What the exercise asks: Copy only this: the line containing "q = m.to_quaternion()", the line containing "for path, value", and every line between them, exactly as written.

(Entries with animation source code)
***

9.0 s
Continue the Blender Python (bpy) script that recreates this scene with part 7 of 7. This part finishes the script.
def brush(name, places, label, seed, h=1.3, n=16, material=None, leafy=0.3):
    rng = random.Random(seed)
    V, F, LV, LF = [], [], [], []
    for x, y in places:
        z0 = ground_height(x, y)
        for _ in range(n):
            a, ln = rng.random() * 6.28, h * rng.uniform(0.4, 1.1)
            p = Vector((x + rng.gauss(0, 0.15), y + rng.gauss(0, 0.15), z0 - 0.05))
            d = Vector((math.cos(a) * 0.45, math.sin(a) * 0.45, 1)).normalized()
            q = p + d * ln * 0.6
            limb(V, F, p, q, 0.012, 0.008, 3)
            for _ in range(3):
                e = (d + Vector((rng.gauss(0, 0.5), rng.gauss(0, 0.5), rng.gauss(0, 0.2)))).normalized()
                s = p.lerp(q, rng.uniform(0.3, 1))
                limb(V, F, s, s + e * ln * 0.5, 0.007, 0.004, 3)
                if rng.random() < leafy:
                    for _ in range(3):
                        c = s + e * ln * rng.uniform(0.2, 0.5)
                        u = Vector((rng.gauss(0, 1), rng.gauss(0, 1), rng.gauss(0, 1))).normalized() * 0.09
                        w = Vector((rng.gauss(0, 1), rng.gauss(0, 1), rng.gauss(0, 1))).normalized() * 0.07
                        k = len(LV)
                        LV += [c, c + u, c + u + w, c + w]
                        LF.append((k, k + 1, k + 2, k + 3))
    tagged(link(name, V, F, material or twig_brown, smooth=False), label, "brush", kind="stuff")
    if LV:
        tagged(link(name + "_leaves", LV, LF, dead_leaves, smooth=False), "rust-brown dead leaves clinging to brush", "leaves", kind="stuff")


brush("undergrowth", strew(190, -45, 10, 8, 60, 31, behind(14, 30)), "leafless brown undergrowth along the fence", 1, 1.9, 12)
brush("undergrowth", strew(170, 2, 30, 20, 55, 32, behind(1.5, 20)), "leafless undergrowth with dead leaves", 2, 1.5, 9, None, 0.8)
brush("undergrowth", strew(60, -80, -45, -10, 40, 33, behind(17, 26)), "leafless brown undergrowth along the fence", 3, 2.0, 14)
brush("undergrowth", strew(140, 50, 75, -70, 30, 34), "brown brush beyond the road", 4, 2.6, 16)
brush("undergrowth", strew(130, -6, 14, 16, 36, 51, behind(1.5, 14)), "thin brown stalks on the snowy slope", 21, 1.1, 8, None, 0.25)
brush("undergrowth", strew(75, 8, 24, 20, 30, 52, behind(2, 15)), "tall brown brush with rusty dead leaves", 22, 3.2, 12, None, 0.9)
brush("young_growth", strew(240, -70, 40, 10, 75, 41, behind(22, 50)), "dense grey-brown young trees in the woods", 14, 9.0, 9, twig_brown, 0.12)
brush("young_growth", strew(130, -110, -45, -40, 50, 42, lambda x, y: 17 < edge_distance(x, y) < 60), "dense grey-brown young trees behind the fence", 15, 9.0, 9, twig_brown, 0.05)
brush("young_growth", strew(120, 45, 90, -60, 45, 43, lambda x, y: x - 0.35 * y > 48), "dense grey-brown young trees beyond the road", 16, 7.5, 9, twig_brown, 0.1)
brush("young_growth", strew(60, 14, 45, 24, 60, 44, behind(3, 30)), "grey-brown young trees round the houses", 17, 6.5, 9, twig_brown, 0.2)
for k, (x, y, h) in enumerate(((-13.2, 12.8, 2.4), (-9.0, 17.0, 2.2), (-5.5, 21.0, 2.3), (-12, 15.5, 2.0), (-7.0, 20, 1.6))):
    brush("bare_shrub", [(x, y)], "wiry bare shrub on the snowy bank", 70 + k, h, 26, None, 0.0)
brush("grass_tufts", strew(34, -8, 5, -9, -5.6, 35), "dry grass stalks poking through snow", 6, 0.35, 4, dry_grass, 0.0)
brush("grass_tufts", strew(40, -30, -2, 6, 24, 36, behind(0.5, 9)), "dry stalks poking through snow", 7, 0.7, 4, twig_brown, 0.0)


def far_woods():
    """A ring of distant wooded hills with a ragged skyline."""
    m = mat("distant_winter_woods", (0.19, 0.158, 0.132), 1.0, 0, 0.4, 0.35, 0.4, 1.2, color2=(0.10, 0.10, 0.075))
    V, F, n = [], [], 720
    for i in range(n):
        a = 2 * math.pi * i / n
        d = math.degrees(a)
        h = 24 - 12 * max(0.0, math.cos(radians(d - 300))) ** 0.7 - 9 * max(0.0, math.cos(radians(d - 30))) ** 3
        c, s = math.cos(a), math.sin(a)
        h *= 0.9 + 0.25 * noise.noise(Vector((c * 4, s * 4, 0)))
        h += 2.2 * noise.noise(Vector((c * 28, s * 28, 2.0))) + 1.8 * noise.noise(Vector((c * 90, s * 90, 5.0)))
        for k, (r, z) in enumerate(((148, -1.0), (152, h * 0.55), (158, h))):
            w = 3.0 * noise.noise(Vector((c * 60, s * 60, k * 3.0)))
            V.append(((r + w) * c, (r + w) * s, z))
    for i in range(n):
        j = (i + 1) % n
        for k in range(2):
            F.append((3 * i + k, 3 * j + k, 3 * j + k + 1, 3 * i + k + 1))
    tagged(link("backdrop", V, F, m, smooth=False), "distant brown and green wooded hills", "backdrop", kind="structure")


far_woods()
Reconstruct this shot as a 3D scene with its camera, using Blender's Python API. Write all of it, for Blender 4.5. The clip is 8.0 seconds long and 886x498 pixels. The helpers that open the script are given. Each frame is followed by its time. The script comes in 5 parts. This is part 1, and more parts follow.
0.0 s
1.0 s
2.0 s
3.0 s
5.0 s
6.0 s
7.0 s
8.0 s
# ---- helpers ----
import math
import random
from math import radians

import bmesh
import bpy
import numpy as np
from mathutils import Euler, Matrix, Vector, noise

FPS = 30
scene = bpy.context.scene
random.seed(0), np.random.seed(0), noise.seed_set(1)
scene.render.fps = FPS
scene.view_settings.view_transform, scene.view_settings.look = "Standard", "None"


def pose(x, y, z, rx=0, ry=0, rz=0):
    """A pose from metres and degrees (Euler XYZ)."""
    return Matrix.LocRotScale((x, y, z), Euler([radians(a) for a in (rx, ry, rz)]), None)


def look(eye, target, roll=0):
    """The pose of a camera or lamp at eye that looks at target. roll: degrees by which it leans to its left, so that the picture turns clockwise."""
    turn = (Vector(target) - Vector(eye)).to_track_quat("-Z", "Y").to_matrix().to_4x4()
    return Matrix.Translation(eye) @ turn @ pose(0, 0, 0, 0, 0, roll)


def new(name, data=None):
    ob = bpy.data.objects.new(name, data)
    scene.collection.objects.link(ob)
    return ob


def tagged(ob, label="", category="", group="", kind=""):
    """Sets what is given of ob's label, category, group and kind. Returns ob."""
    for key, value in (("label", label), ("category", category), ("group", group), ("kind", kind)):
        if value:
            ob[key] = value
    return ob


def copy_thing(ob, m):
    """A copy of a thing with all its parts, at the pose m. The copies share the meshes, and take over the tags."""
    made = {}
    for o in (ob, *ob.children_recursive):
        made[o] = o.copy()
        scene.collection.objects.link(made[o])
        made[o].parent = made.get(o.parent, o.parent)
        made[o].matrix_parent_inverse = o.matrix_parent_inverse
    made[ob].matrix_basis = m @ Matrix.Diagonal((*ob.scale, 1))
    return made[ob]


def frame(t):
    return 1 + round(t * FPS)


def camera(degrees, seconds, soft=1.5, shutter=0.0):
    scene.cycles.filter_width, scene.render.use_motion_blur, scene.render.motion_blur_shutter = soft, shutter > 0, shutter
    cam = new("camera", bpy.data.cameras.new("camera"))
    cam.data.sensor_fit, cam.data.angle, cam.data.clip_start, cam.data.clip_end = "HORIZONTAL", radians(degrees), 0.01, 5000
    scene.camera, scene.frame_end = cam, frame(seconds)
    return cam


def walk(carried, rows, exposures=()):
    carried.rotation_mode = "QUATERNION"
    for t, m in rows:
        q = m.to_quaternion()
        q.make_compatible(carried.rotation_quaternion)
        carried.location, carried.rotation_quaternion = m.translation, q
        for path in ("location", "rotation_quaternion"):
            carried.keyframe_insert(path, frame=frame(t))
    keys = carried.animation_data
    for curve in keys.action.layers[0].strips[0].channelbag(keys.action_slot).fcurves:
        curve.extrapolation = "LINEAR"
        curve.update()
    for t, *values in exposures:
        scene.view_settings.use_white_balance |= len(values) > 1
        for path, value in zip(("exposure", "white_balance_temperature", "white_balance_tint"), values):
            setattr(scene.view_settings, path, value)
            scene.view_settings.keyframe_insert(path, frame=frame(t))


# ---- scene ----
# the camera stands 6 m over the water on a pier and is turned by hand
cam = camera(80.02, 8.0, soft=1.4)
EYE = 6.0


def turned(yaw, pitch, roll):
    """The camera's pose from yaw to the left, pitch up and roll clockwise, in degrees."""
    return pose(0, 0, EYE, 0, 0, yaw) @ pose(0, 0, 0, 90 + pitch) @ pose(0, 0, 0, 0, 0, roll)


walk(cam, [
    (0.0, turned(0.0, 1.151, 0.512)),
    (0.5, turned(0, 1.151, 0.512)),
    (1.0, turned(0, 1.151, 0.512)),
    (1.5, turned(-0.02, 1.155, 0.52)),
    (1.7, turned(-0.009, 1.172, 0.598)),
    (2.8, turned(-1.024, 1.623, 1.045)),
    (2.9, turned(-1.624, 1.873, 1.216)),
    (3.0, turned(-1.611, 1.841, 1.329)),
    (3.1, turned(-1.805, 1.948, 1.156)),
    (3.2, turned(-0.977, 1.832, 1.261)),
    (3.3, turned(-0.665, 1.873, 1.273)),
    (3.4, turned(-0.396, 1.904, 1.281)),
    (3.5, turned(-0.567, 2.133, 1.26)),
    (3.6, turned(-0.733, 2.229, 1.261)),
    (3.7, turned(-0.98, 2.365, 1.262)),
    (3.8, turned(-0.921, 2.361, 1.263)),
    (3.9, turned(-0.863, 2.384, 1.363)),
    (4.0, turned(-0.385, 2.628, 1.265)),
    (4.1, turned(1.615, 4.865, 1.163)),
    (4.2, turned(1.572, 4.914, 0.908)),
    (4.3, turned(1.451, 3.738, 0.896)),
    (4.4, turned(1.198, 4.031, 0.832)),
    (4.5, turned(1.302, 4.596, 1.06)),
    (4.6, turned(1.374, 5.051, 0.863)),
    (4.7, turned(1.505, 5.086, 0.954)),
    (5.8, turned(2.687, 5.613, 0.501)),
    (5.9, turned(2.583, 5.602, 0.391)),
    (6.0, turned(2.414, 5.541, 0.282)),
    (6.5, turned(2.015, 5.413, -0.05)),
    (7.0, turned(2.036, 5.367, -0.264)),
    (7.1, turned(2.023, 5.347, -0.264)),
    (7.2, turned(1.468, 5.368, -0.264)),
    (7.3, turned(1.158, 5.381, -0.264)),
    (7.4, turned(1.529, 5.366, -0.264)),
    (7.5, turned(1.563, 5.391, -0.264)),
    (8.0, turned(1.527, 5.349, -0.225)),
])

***

Answer to the task:
        q = m.to_quaternion()
        q.make_compatible(carried.rotation_quaternion)
        carried.location, carried.rotation_quaternion = m.translation, q
        for path in ("location", "rotation_quaternion"):
            carried.keyframe_insert(path, frame=frame(t))
    keys = carried.animation_data
    for curve in keys.action.layers[0].strips[0].channelbag(keys.action_slot).fcurves:
        curve.extrapolation = "LINEAR"
        curve.update()
    for t, *values in exposures:
        scene.view_settings.use_white_balance |= len(values) > 1
        for path, value in zip(("exposure", "white_balance_temperature", "white_balance_tint"), values):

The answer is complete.